Researchers from Washington University School of Medicine in St Louis have suggested that weight loss after bariatric surgery, rather than the surgery itself, drives metabolic improvements such as the remission of diabetes. Their findings were published in the paper, ‘Effect of diet versus gastric bypass on metabolic function in diabetes’, in The New England Journal of Medicine.
The researchers studied 11 patients with severe obesity with diabetes who had gastric bypass surgery and then lost 18% of their body weight. The investigators then compared those patients with 11 patients with severe obesity with diabetes but had lost the same percentage of body weight through diet alone.
After reaching their weight-loss goals, members of both groups experienced similar improvements in metabolism such as lower blood sugar levels throughout the day, better insulin action in the liver, muscle and fat tissue, and reductions in the need for insulin and other diabetes medications. Since the group that lost weight through diet alone did just as well as the surgery group, the researchers concluded the improvements were due to weight loss alone, rather than to any physiological changes that resulted from the surgery itself.
"It has been presumed that gastric bypass surgery has therapeutic, metabolic effects that result in better glucose control and even remission of diabetes beyond the effects expected from weight loss alone," said principal investigator, Dr Samuel Klein, director of Washington University's Center for Human Nutrition. "But we found gastric bypass surgery improves metabolic function by causing weight loss. There were no differences in the reduction of diabetes medications or in the rate of diabetes remission between surgery patients and those who lost equivalent amounts of weight through diet alone."

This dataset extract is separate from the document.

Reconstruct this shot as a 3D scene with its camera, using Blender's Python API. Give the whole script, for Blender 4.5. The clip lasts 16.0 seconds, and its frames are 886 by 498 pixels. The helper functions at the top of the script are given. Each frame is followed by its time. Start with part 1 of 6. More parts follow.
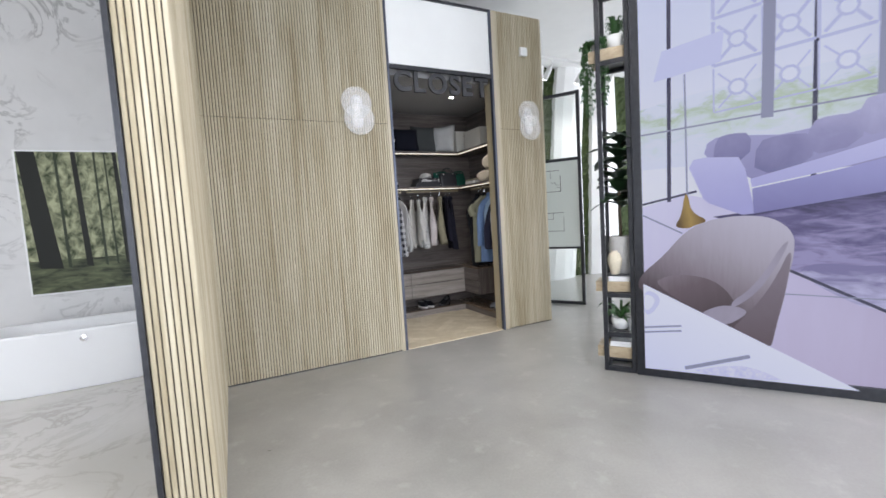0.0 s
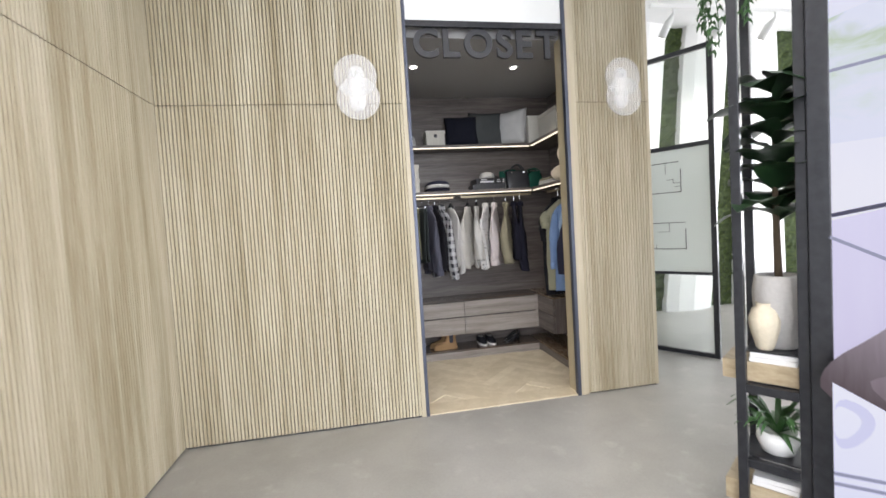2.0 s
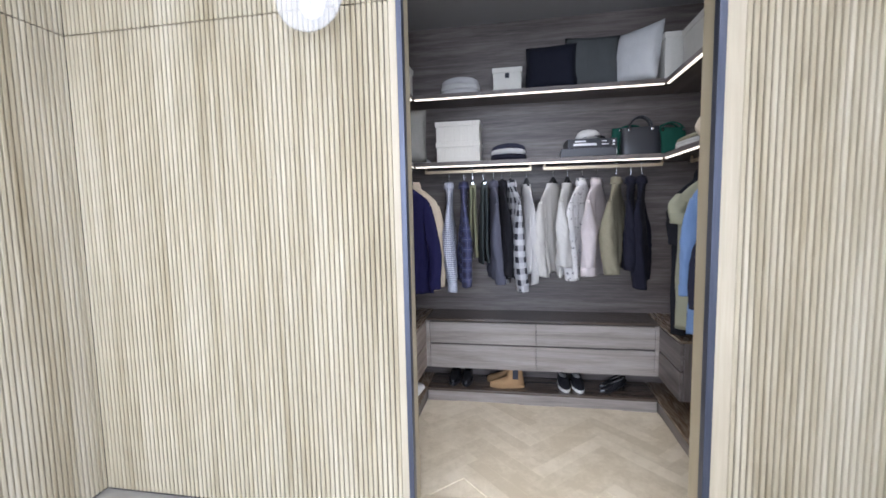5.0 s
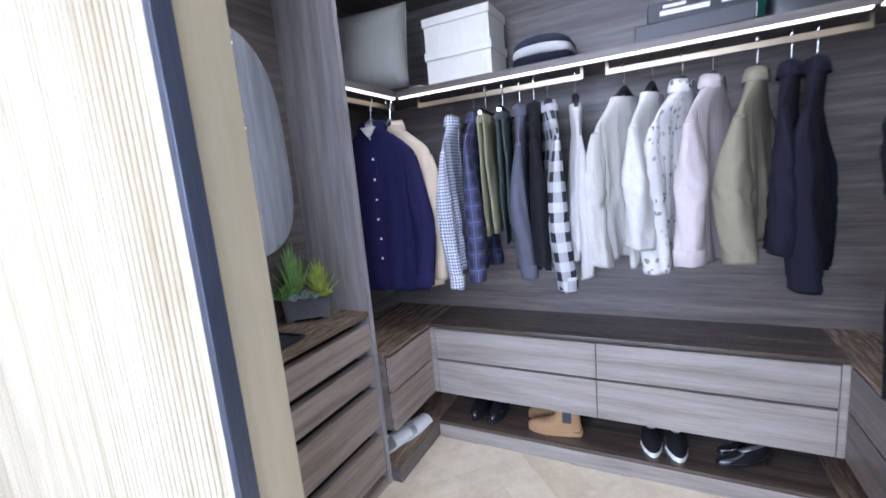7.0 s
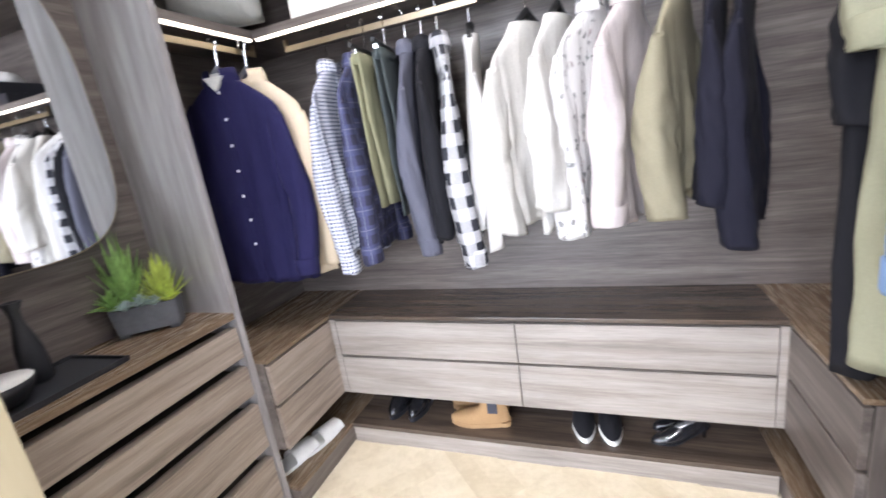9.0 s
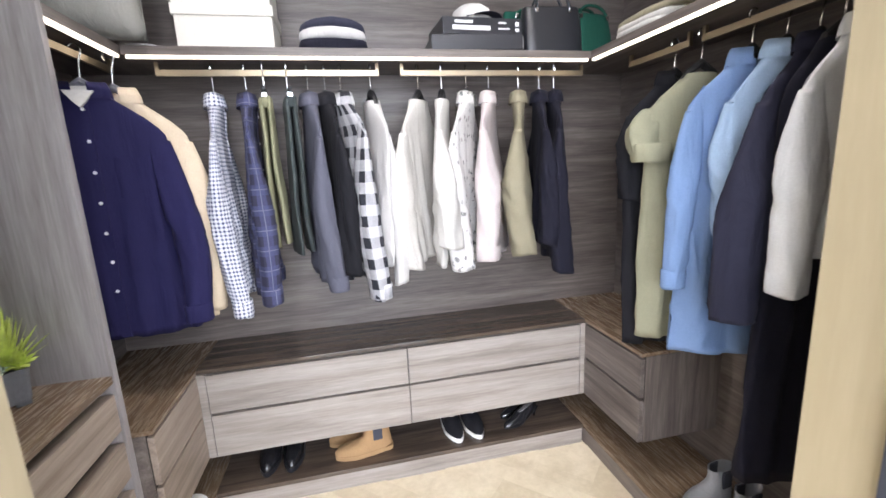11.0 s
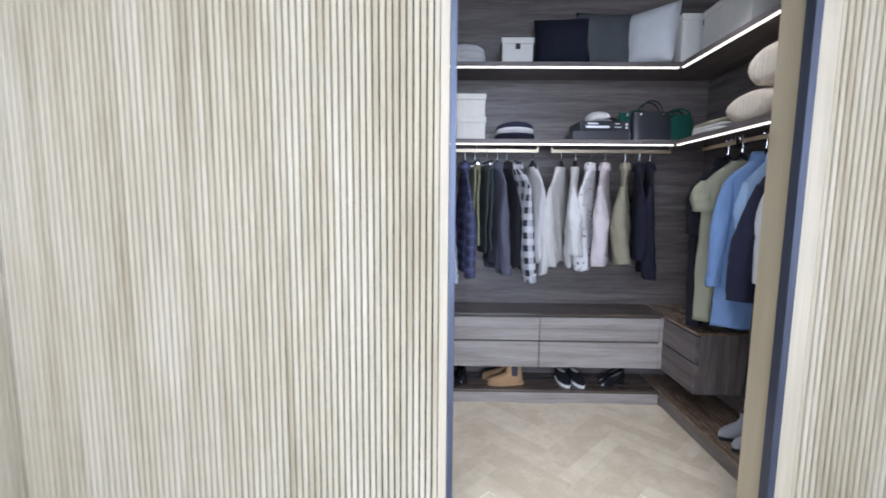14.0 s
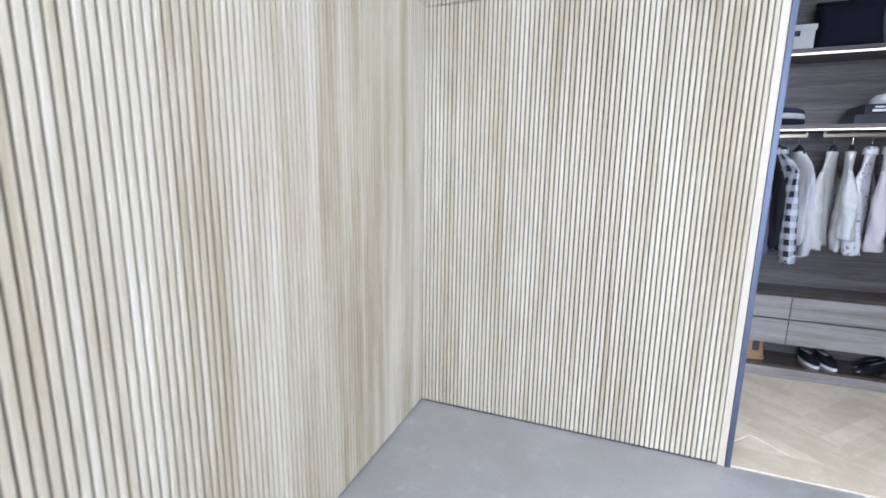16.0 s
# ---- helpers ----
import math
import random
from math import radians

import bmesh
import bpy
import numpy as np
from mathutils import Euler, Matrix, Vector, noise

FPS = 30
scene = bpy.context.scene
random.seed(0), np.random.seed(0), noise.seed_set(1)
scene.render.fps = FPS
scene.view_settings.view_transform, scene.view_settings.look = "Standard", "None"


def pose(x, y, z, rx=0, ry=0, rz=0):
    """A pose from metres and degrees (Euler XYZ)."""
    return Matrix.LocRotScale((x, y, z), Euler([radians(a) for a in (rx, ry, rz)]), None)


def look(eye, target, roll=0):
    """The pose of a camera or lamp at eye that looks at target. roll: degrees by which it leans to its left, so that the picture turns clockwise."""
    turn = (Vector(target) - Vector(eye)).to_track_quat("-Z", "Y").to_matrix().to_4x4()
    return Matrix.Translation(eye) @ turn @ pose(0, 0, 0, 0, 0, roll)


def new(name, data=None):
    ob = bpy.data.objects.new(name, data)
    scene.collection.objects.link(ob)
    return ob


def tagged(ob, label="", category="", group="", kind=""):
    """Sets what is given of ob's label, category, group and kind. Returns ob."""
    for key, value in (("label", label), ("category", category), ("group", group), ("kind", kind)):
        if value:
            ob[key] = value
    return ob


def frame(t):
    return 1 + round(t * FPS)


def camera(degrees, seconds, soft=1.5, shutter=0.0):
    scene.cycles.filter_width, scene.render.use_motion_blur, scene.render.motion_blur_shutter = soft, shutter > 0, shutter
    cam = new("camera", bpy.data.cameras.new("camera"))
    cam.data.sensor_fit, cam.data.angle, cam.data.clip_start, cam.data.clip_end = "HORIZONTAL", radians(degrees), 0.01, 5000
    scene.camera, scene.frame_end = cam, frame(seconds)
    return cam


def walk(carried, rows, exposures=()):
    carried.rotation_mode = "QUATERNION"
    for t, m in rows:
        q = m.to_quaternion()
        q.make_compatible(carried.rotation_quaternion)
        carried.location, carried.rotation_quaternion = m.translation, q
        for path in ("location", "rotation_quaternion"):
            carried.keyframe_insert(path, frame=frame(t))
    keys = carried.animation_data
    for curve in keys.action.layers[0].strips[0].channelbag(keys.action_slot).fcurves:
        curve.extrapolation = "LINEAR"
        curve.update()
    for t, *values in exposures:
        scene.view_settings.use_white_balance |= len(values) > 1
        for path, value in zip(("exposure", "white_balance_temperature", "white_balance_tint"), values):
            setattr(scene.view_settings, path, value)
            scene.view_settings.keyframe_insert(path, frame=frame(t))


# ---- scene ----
cam = camera(92.3, 16.0, 1.6, 0.35)
PATH = [
    (0, (-1.613, -4.294, 1.447), (-0.729, -2.507, 1.294), -3.5),
    (0.5, (-1.38, -4.011, 1.508), (-0.569, -2.192, 1.314), -3.1),
    (1, (-0.997, -3.73, 1.444), (-0.306, -1.857, 1.316), -4.6),
    (1.5, (-0.633, -3.487, 1.445), (-0.125, -1.556, 1.333), -4.7),
    (2, (-0.372, -3.263, 1.483), (-0.023, -1.297, 1.386), -3.5),
    (2.5, (-0.172, -3.014, 1.523), (0.125, -1.036, 1.498), -3.1),
    (3, (0.012, -2.818, 1.555), (0.154, -0.824, 1.543), -3.7),
    (3.5, (0.225, -2.662, 1.553), (0.2, -0.662, 1.55), -2.2),
    (4, (0.316, -2.519, 1.574), (0.219, -0.524, 1.469), -2.6),
    (4.2, (0.332, -2.418, 1.57), (0.207, -0.428, 1.416), -2.3),
    (6.3, (0.841, -0.923, 1.468), (0.129, 0.936, 1.272), -2.7),
    (6.5, (0.833, -0.817, 1.466), (0.1, 1.031, 1.243), -3.5),
    (7, (0.912, -0.539, 1.446), (0.008, 1.215, 1.116), -5.1),
    (7.5, (0.995, -0.282, 1.406), (-0.084, 1.343, 0.966), -5.7),
    (8, (0.991, -0.152, 1.363), (-0.126, 1.43, 0.863), -6.6),
    (8.5, (1.008, -0.108, 1.361), (-0.02, 1.537, 0.873), -7.0),
    (9, (1.001, -0.123, 1.365), (0.287, 1.681, 0.881), -8.4),
    (9.5, (0.897, -0.148, 1.367), (0.678, 1.781, 0.884), -8.5),
    (10, (0.689, -0.185, 1.371), (0.897, 1.747, 0.898), -6.8),
    (10.2, (0.609, -0.197, 1.392), (0.925, 1.721, 0.923), -5.8),
    (12.3, (0.307, -0.921, 1.454), (0.741, 1.018, 1.22), -1.1),
    (12.5, (0.25, -0.99, 1.451), (0.68, 0.95, 1.226), -0.8),
    (13, (0.123, -1.146, 1.452), (0.486, 0.81, 1.241), -0.2),
    (13.5, (0.03, -1.295, 1.458), (0.261, 0.681, 1.249), 0.4),
    (14, (0.006, -1.597, 1.464), (-0.026, 0.39, 1.241), 0.5),
    (14.5, (-0.113, -1.805, 1.504), (-0.418, 0.159, 1.286), -0.3),
    (15, (-0.309, -2.036, 1.455), (-0.858, -0.124, 1.247), -0.8),
    (15.5, (-0.497, -2.23, 1.481), (-1.188, -0.37, 1.231), 0.8),
    (16, (-0.696, -2.409, 1.503), (-1.394, -0.567, 1.158), 1.0),
]
EXPOSURES = [(0, -0.72, 6250, 15), (1.5, -0.46, 6600, 15), (3.5, -0.2, 6150, 16), (4.2, -0.12, 6000, 16), (6.3, 0.02, 5450, 20), (7.0, 0.42, 5300, 20),
             (8.0, 0.76, 5450, 18), (9.0, 1.16, 6150, 17), (10.2, 1.30, 6600, 16), (12.3, 0.06, 5550, 18), (14.5, -0.1, 5500, 17), (16, -0.05, 5350, 17)]
walk(cam, [(t, look(eye, target, roll)) for t, eye, target, roll in PATH], EXPOSURES)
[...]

The average age of patients in the diet group was about 55, while the average in the surgery group was 49. Those in the surgery group lost an average of 51 pounds, while those in the diet group lost an average of 48 pounds. All study patients maintained that weight loss for several weeks before follow-up studies were performed.
Over a 24-hour period, the researchers measures study subjects' metabolic responses to meals. They measured insulin sensitivity in the liver, in fat tissue and in muscle tissue, as well as analysing the response of insulin-secreting beta cells in the pancreas and blood fatty acid concentrations, all of which contribute to the development of type 2 diabetes.
"It has been suggested that weight loss induced by gastric bypass surgery is different from weight loss induced by a low-calorie diet, based on the fact that certain factors - such as increased bile acid concentrations, decreased branched-chain amino acid concentrations and alterations in the gut microbiome - are different in surgery patients and may be responsible for the unique therapeutic effects of gastric bypass surgery," Klein said. "We found all of those factors were, in fact, different after weight loss in surgery patients than in patients who lost weight through diet alone. Yet those changes were not associated with any physiologically or clinically important metabolic benefits."
According to Klein, also the William H Danforth Professor of Medicine and Nutritional Science and chief of the Division of Geriatrics and Nutritional Science, the loss of weight is the reason for improvements in metabolic function and reversal of diabetes. Weight loss through dieting produces the same beneficial metabolic effects as weight loss following surgery.
In an accompanying editorial, ‘Bariatric Surgery and Restoration of Insulin Sensitivity - It’s Weight Loss’, in the journal about the paper, researchers from Tufts University, Harvard University, Massachusetts General Hospital and the University of Maine write that the study "delivers a straightforward and important message for both clinicians and patients - reducing adipose tissue volume, by whatever means, will improve blood glucose control in persons with type 2 diabetes."
"However, losing 18% of body weight with diet therapy alone is extraordinarily difficult and unrealistic for most people with obesity," explained Klein. "In contrast, gastric bypass surgery leads to marked and sustained long-term weight loss, which makes it a potent therapy for people with diabetes."
Klein's study was focused on the effects of gastric bypass surgery on metabolic function and did not look at other medical complications associated with obesity.
"Our study does not exclude the possibility that gastric bypass surgery has unique weight loss-independent effects on important clinical outcomes such as arthritis, lung function or cancer risk, which were not assessed. But when it comes to metabolic health, gastric bypass surgery is effective because it causes weight loss," he concluded.
This study was partly funded by the National Institutes of Health.